Show all lines holding the string "with".

───── Available data

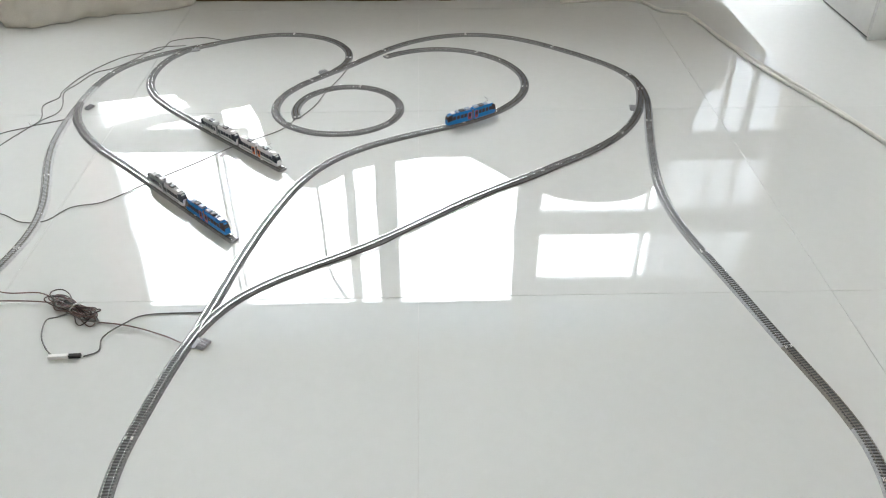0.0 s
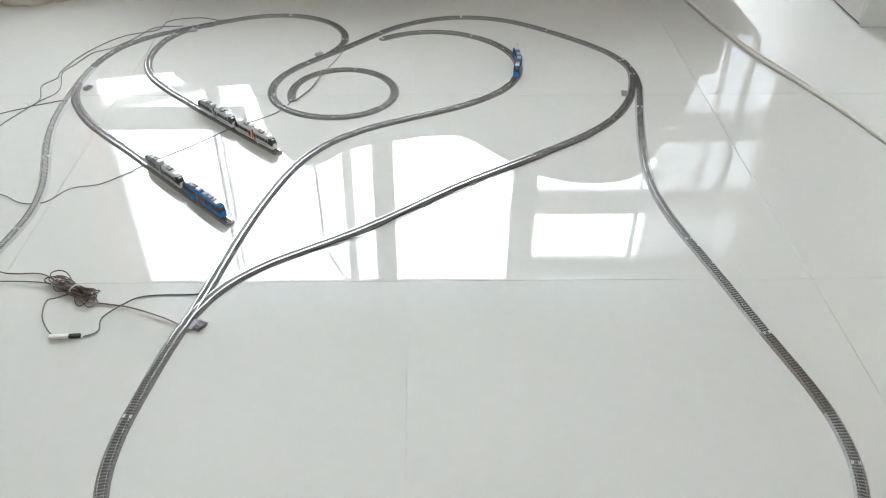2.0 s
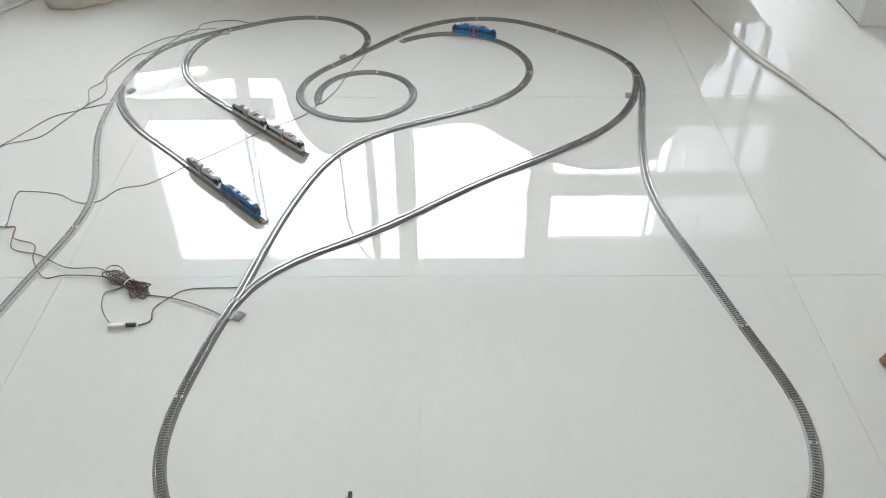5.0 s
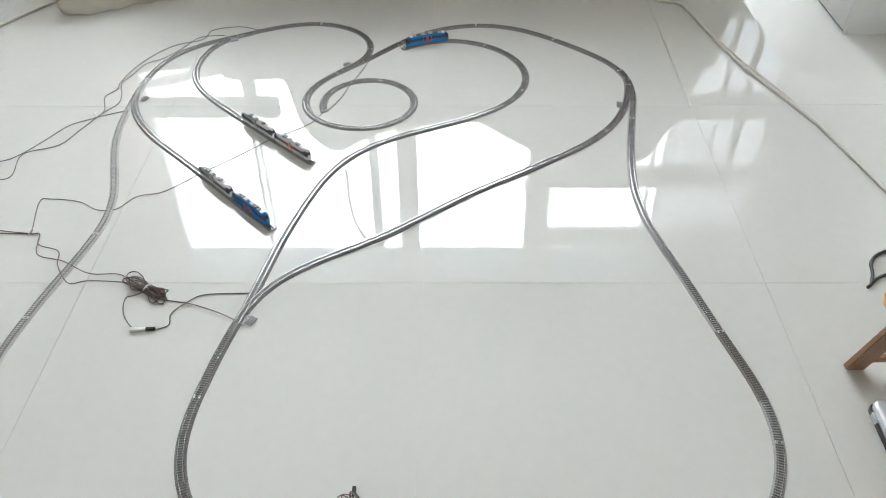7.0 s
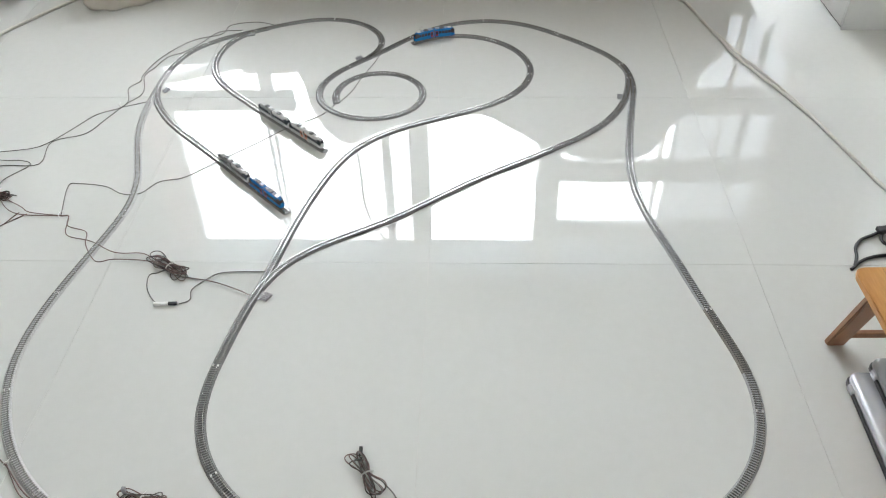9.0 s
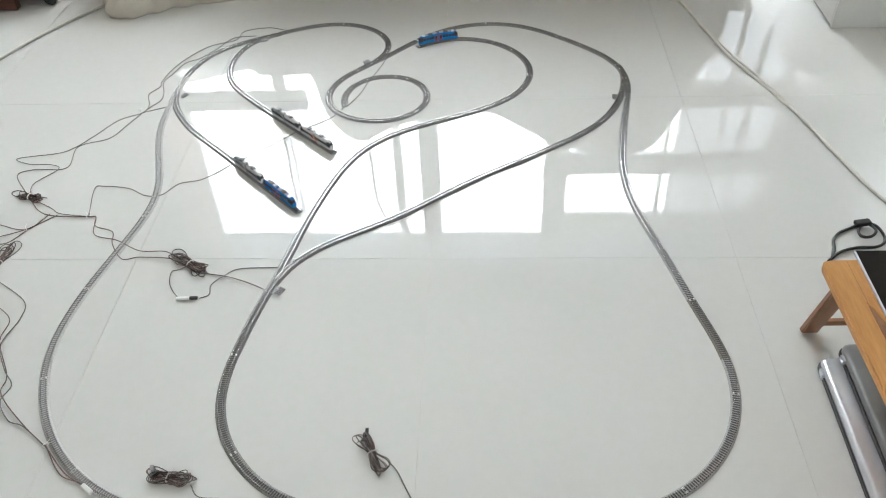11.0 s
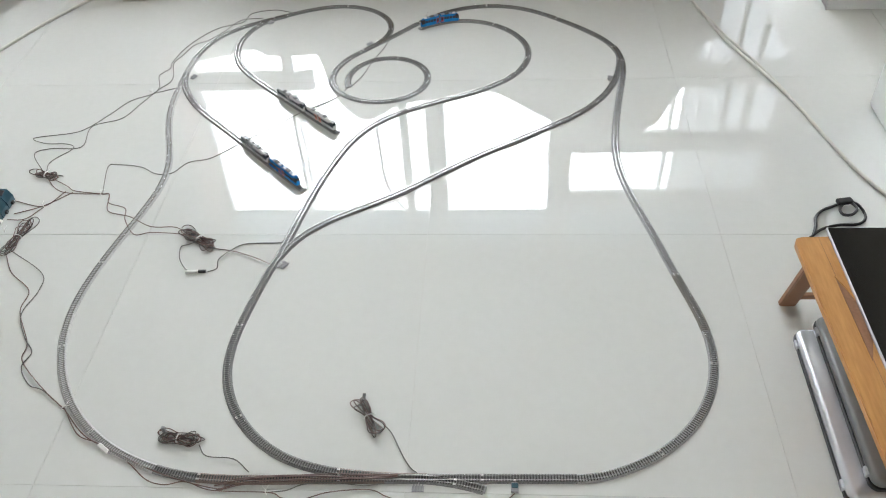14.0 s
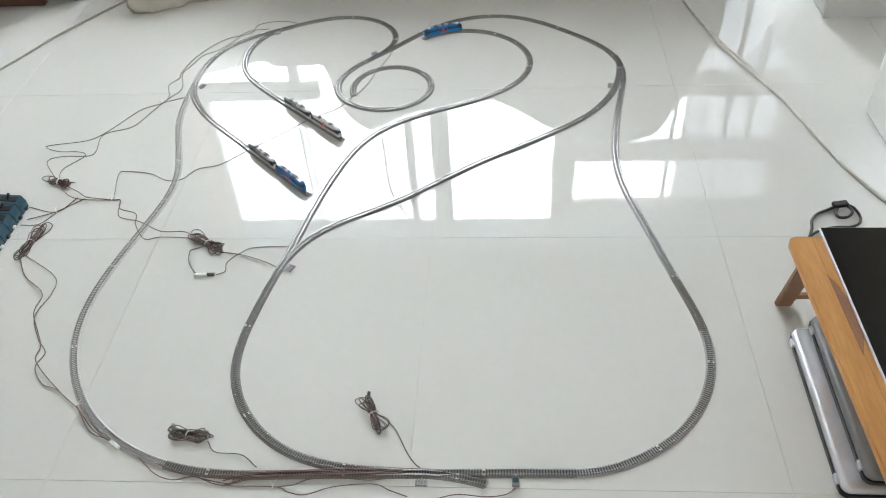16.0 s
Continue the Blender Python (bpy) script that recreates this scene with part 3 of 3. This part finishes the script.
wire("wire", [(-0.607, -0.0577), (-0.5293, -0.0744), (-0.4577, -0.1052), (-0.4179, -0.1256)], R1, M_WIRE, BROWN, wob=0.004)
wire("wire", [(-0.4051, -0.7948), (-0.3293, -0.7798, 0.0085), (-0.198, -0.7709, 0.0085), (-0.0971, -0.7729, 0.0085), (-0.0167, -0.765, 0.0085)], R1, M_WIRE, BROWN)
wire("wire", [(-0.405, -0.8068), (-0.3292, -0.7878, 0.0088), (-0.1979, -0.7769, 0.0088), (-0.0972, -0.7669, 0.0088), (-0.0166, -0.769, 0.0088)], R1, M_WIRE, BROWN)
wire("wire", [(-0.4051, -0.7898), (-0.3293, -0.7768, 0.0086), (-0.198, -0.7689, 0.0086), (-0.0971, -0.7749, 0.0086), (-0.0167, -0.763, 0.0086)], R1, M_WIRE, BROWN)
wire("wire", [(-0.2886, -0.8078), (-0.2482, -0.8038), (-0.213, -0.7878), (-0.1474, -0.7839), (-0.0869, -0.7879), (-0.0467, -0.7809)], R1, M_WIREG, GREY, wob=0.003)


def bundle(a, b, turns, seed, label="wound bundle of brown wire held by a white tie", spread=0.0115):
    """A hank of wire between two ends, tied in its middle."""
    random.seed(seed)
    a, b = Vector((*a, 0)), Vector((*b, 0))
    mid, d = (a + b) / 2, (b - a)
    half, u = d.length / 2, d.normalized()
    n = Vector((-u.y, u.x, 0))
    t = empty("wire_bundle", Matrix.Translation(mid), label, "wire bundle", "wire bundles")
    for k in range(turns + 1):
        l, w = half * random.uniform(0.6, 1.05), spread * random.uniform(0.45, 1.25)
        off, tilt = random.uniform(-0.012, 0.012), random.uniform(-0.75, 0.75)
        z0 = random.uniform(0.002, 0.011)
        pts = []
        for i in range(15):
            q = 2 * math.pi * i / 14
            c, s = math.cos(q), math.sin(q)
            bow = s * (0.35 + 1.1 * abs(c)) + 0.2 * math.sin(3 * q + k)
            p = u * (l * c + off * abs(c)) + n * (w * bow * 1.25 + tilt * l * c * 0.3)
            pts.append((p.x, p.y, max(0.0017, z0 + 0.005 * math.sin(q * 2 + k))))
        bm = bmesh.new()
        add_tube(bm, spline(pts, 3), 0.0012, 5)
        part("loop", bm, (M_WIREDARK, M_WIRE, M_WIRE, M_WIREG)[k % 4], t, smooth=True)
    bm = bmesh.new()
    add_tube(bm, [(n * 0.011 * math.cos(q) + Vector((0, 0, 0.0075 + 0.007 * math.sin(q)))) for q in [2 * math.pi * i / 12 for i in range(13)]], 0.0016, 5)
    add_tube(bm, [n * 0.008 + Vector((0, 0, 0.013)), n * 0.016 + u * 0.006 + Vector((0, 0, 0.017))], 0.0009, 4)
    part("tie", bm, M_TIE, t, "white twist tie")
    return t


bundle((-1.2545, 0.2789), (-1.1644, 0.2606), 8, 1)
bundle((-0.6957, 0.0097), (-0.5927, -0.0618), 10, 2)
bundle((-1.1665, 0.0572), (-1.185, -0.0899), 9, 3)
hank = bundle((-0.5656, -0.6735), (-0.4639, -0.6897), 9, 4)
hank2 = bundle((-0.121, -0.5723), (-0.0708, -0.6622), 9, 5)
part("plug", box(-0.004, 0.004, -0.0035, 0.0035, 0.0005, 0.018, 0.001), M_LEVER, hank, "grey plug").location = (-0.038, 0.02, 0)
part("plug", box(-0.0035, 0.0035, -0.009, 0.009, 0.004, 0.012, 0.001), M_BLACK, hank2, "black plug").location = (-0.016, 0.052, 0)


def tie(x, y, deg):
    bm = bmesh.new()
    m = pose(x, y, 0, 0, 0, deg)
    add_tube(bm, [m @ Vector((0, 0.006 * math.cos(q), 0.0055 + 0.005 * math.sin(q))) for q in [2 * math.pi * i / 10 for i in range(11)]], 0.0013, 5)
    add_tube(bm, [m @ Vector((0, 0.004, 0.009)), m @ Vector((0.008, 0.013, 0.012))], 0.0009, 4)
    add_tube(bm, [m @ Vector((0, 0.004, 0.009)), m @ Vector((-0.007, 0.014, 0.008))], 0.0009, 4)
    tagged(part("wire_tie", bm, M_TIE), "white twist tie holding wires together", "tie", "wire ties")


for args in [(-1.1582, 0.1222, 40), (-1.0004, 0.1786, 0), (-0.8079, -0.6038, -45), (-0.2906, -0.8098, 10), (-1.0164, 0.7348, 40), (-1.2277, 0.012, 20)]:
    tie(*args)

plug = empty("inline_plug", pose(-0.6172, -0.1539, 0, 0, 0, 3), "white and black inline wire connector on the floor", "connector")
part("socket", box(-0.03, 0.004, -0.004, 0.004, 0.0004, 0.0075, 0.0012), M_TIE, plug, "white socket")
part("pin", box(0.005, 0.026, -0.0038, 0.0038, 0.0006, 0.0072, 0.0012), M_BLACK, plug, "black pin housing")
joint = empty("inline_plug", pose(-0.6772, -0.7095, 0, 0, 0, -35), "white inline wire connector beside the track", "connector")
part("socket", box(-0.016, 0.016, -0.005, 0.005, 0.0004, 0.009, 0.002), M_TIE, joint)
clip = empty("power_feeder", pose(0.2288, -0.788, 0), "grey power feeder clipped to the straight track", "feeder")
part("body", box(-0.008, 0.008, -0.009, 0.012, 0.0003, 0.008, 0.0012), M_LEVER, clip)
part("cap", box(-0.0065, 0.0065, -0.002, 0.009, 0.0083, 0.0105, 0.0008), M_TEAL, clip)
part("lamp", box(-0.002, 0.002, 0.013, 0.017, 0.0042, 0.0105, 0.0006, seg=1), M_TIE, clip, "small white terminal")
for i, x in enumerate((-0.305, -0.02, 0.075)):
    pin = empty("track_pin", pose(x, -0.7607 - (0.359 - x) * 0.0184, 0), "tiny dark track terminal pin beside the rails", "pin")
    part("post", box(-0.0012, 0.0012, -0.0012, 0.0012, 0.0002, 0.0085, 0.0004, seg=1), M_BLACK, pin)

# switch controllers in a row
for i in range(5):
    c = empty("switch_controller", pose(-1.306 + 0.001 * i, 0.133 - 0.044 * i, 0, 0, 0, 3), "dark teal turnout switch controller with a black lever", "controller", "turnout switch controllers")
    bm = bmesh.new()
    add_loft(bm, [[(x, y, z) for x, z in ((-0.045, 0.0003), (0.045, 0.0003), (0.045, 0.02), (0.036, 0.042), (-0.03, 0.05), (-0.045, 0.04))] for y in (-0.021, 0.021)])
    part("case", bm, M_TEAL, c)
    part("lever_slot", box(-0.02, 0.028, -0.011, 0.011, 0.043, 0.0475, 0.001, pose(0, 0, 0.001, 0, 7, 0)), M_BLACK, c)
    bm = bmesh.new()
    add_tube(bm, [(0.004, 0, 0.044), (0.016, 0, 0.066)], 0.0042, 8)
    part("lever", bm, M_BLACK, c)
    part("socket", box(0.045, 0.052, -0.006, 0.006, 0.003, 0.011, 0.001), M_TIE if i in (2, 4) else M_BLACK, c)

# ---- laptop desk, tablet, laptops, black cord ----
DZ = 0.305
desk = empty("lap_desk", pose(0.832, -0.344, DZ, 0, 0, -88.9), "bamboo folding lap desk standing on the tiles", "table")
bm = bmesh.new()
outline = [(0.0, 0.02), (0.004, 0.006), (0.02, 0.0), (0.7, 0.0), (0.716, 0.006), (0.72, 0.02), (0.72, 0.34), (0.0, 0.34)]
add_loft(bm, [[(x, y, z) for x, y in outline] for z in (-0.016, 0.0)])
bmesh.ops.bevel(bm, geom=bm.edges[:], offset=0.002, segments=2, affect="EDGES")
part("top", bm, M_BAMBOO, desk)
for k in range(3):
    part("board_joint", box(0.004, 0.716, 0.052 + 0.09 * k, 0.0526 + 0.09 * k, -0.001, 0.0004), M_BAMBOO2, desk)
for x0, foot in ((0.03, -0.092), (0.675, 0.8)):
    for y0 in (0.035, 0.26):
        bm = bmesh.new()
        add_loft(bm, [[(x0, y0, -0.017), (x0 + 0.016, y0, -0.017), (x0 + 0.016, y0 + 0.045, -0.017), (x0, y0 + 0.045, -0.017)],
                      [(foot, y0 + 0.025, -DZ + 0.001), (foot + 0.018, y0 + 0.025, -DZ + 0.001), (foot + 0.018, y0 + 0.065, -DZ + 0.001), (foot, y0 + 0.065, -DZ + 0.001)]])
        bmesh.ops.bevel(bm, geom=bm.edges[:], offset=0.003, segments=2, affect="EDGES")
        part("leg", bm, M_BAMBOO2, desk)
    xm = foot * 0.8 + x0 * 0.2
    part("crossbar", box(xm, xm + 0.012, 0.09, 0.29, -DZ + 0.045, -DZ + 0.06, 0.002), M_BAMBOO2, desk)
# Grip cut-out laid on as a brown inlay; the hole's shade is its colour.
bm = bmesh.new()
arc = [(0.125 + 0.22 * k / 12, 0.05 + 0.026 * math.sin(math.pi * k / 12)) for k in range(13)]
add_loft(bm, [[(x, y, z) for x, y in arc] + [(x, 0.0495, z) for x, _ in arc[::-1][1:-1]] for z in (-0.002, 0.0015)])
part("finger_groove", bm, M_BAMBOO2, desk)
# The cut-out's lit edge is put in as a thin raised bar.
bm = bmesh.new()
add_tube(bm, [(x, y, 0.0012) for x, y in arc[:8]], 0.0028)
part("groove_rim", bm, M_BAMBOO, desk, "thin bar standing for the lit rim of the grip cut-out")
pad = empty("tablet", pose(0.904, -0.323, DZ + 0.0012, 0, 0, -90.2), "large black-screened tablet with a silver edge lying on the desk", "tablet")
part("case", box(0.0, 0.46, 0.0, 0.3, 0.0, 0.008, 0.003), M_SILVER, pad)
part("screen", box(0.003, 0.457, 0.003, 0.297, 0.0078, 0.0086, 0.0003, seg=1), M_SCREEN, pad)


def slab(rows, x1, y1, r):
    """A rounded-corner plate from x = y = 0: rows of (inset, z)."""
    bm = bmesh.new()
    rings = []
    for inset, z in rows:
        q = max(r - inset, 0.001)
        pts = []
        for cx, cy, a0 in ((x1 - inset - q, inset + q, -90), (x1 - inset - q, y1 - inset - q, 0), (inset + q, y1 - inset - q, 90), (inset + q, inset + q, 180)):
            pts += [(cx + q * math.cos(radians(a0 + 18 * k)), cy + q * math.sin(radians(a0 + 18 * k)), z) for k in range(6)]
        rings.append(pts)
    add_loft(bm, rings)
    return bm


def laptop(x, y, deg, z, case, label):
    t = empty("laptop", pose(x, y, z, 0, 0, deg), label, "laptop", "closed laptops")
    part("base", slab([(0.004, 0.0005), (0.001, 0.004), (0.001, 0.0125), (0.003, 0.0135)], 0.45, 0.3, 0.02), M_BLACK, t)
    part("lid", slab([(0.006, 0.0138), (0.0035, 0.016), (0.0032, 0.022), (0.0045, 0.027), (0.008, 0.031), (0.014, 0.0335), (0.03, 0.0345)], 0.45, 0.3, 0.022), case, t, "silver lid", smooth=True)
    for a in (0.03, 0.4):
        part("hinge", box(a, a + 0.022, -0.003, 0.008, 0.007, 0.022, 0.003), M_SILVER, t)
    return t


laptop(0.894, -0.362, -90.9, 0.0, M_SILVER, "closed silver laptop lying on the tiles under the desk")
laptop(0.934, -0.352, -90.9, 0.0347, M_SILVER_SHADED, "closed dark silver laptop on another laptop, desk shade in its lid colour")
adapter = wire("black_cable", [(1.043, -0.008), (1.059, 0.027), (1.069, 0.063), (1.092, 0.092), (1.124, 0.109), (1.15, 0.122), (1.176, 0.118, 0.012), (1.185, 0.09, 0.014), (1.165, 0.066, 0.014), (1.142, 0.068, 0.012), (1.142, 0.095, 0.01), (1.165, 0.12, 0.012), (1.192, 0.112, 0.012), (1.205, 0.08), (1.194, 0.05), (1.166, 0.034), (1.12, 0.032), (1.071, 0.015), (1.03, -0.02)], 0.0042, M_BLACK, "coiled black cable with a strap on the tiles", "cable", steps=8)
part("strap", box(-0.022, 0.022, -0.011, 0.011, 0.0095, 0.022, 0.004), M_BLACK, adapter).matrix_basis = pose(1.16, 0.12, 0, 0, 0, 10)

# dark furniture foot by the cushion
chair = empty("castor_chair", pose(-1.7001, 1.5529, 0), "dark wooden chair base with black castors", "chair")
for x, y in ((0.03, 0.05), (-0.3, 0.1)):
    bm = bmesh.new()
    bmesh.ops.create_cone(bm, cap_ends=True, segments=20, radius1=0.028, radius2=0.028, depth=0.03, matrix=pose(x, y, 0.0285, 90))
    part("castor", bm, M_BLACK, chair)
part("base_frame", box(-0.75, 0.05, 0.02, 0.5, 0.058, 0.12, 0.008), M_DARKWOOD, chair)
part("front_panel", box(-0.75, -0.09, -0.02, 0.018, 0.004, 0.35, 0.006), M_DARKWOOD, chair)


# ---- movement ----
def motions():
    run = [(0.0, 1.1097), (0.3, 1.1525), (0.6, 1.1993), (0.9, 1.2490), (1.2, 1.2957), (1.5, 1.3366), (1.8, 1.3776), (2.1, 1.4157), (2.4, 1.4591), (2.7, 1.4987), (3.0, 1.5292), (3.3, 1.5599), (3.6, 1.5916), (4.0, 1.6285), (4.5, 1.6666), (5.0, 1.7196), (5.2, 1.7410), (6.0, 1.8171), (6.6, 1.8645), (7.0, 1.8856), (7.3, 1.8936), (16.0, 1.8936)]
    keyed = [(t, *tram_poses("tram_line", s)) for t, s in run]
    walk(moving_tram, [(t, joint) for t, joint, _ in keyed])
    for k, half in enumerate(moving_halves):
        walk(half, [(t, halves[k]) for t, _, halves in keyed])


motions()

──────────

:: Exercise answer ::
Continue the Blender Python (bpy) script that recreates this scene with part 3 of 3. This part finishes the script.
    c = empty("switch_controller", pose(-1.306 + 0.001 * i, 0.133 - 0.044 * i, 0, 0, 0, 3), "dark teal turnout switch controller with a black lever", "controller", "turnout switch controllers")
pad = empty("tablet", pose(0.904, -0.323, DZ + 0.0012, 0, 0, -90.2), "large black-screened tablet with a silver edge lying on the desk", "tablet")
adapter = wire("black_cable", [(1.043, -0.008), (1.059, 0.027), (1.069, 0.063), (1.092, 0.092), (1.124, 0.109), (1.15, 0.122), (1.176, 0.118, 0.012), (1.185, 0.09, 0.014), (1.165, 0.066, 0.014), (1.142, 0.068, 0.012), (1.142, 0.095, 0.01), (1.165, 0.12, 0.012), (1.192, 0.112, 0.012), (1.205, 0.08), (1.194, 0.05), (1.166, 0.034), (1.12, 0.032), (1.071, 0.015), (1.03, -0.02)], 0.0042, M_BLACK, "coiled black cable with a strap on the tiles", "cable", steps=8)
chair = empty("castor_chair", pose(-1.7001, 1.5529, 0), "dark wooden chair base with black castors", "chair")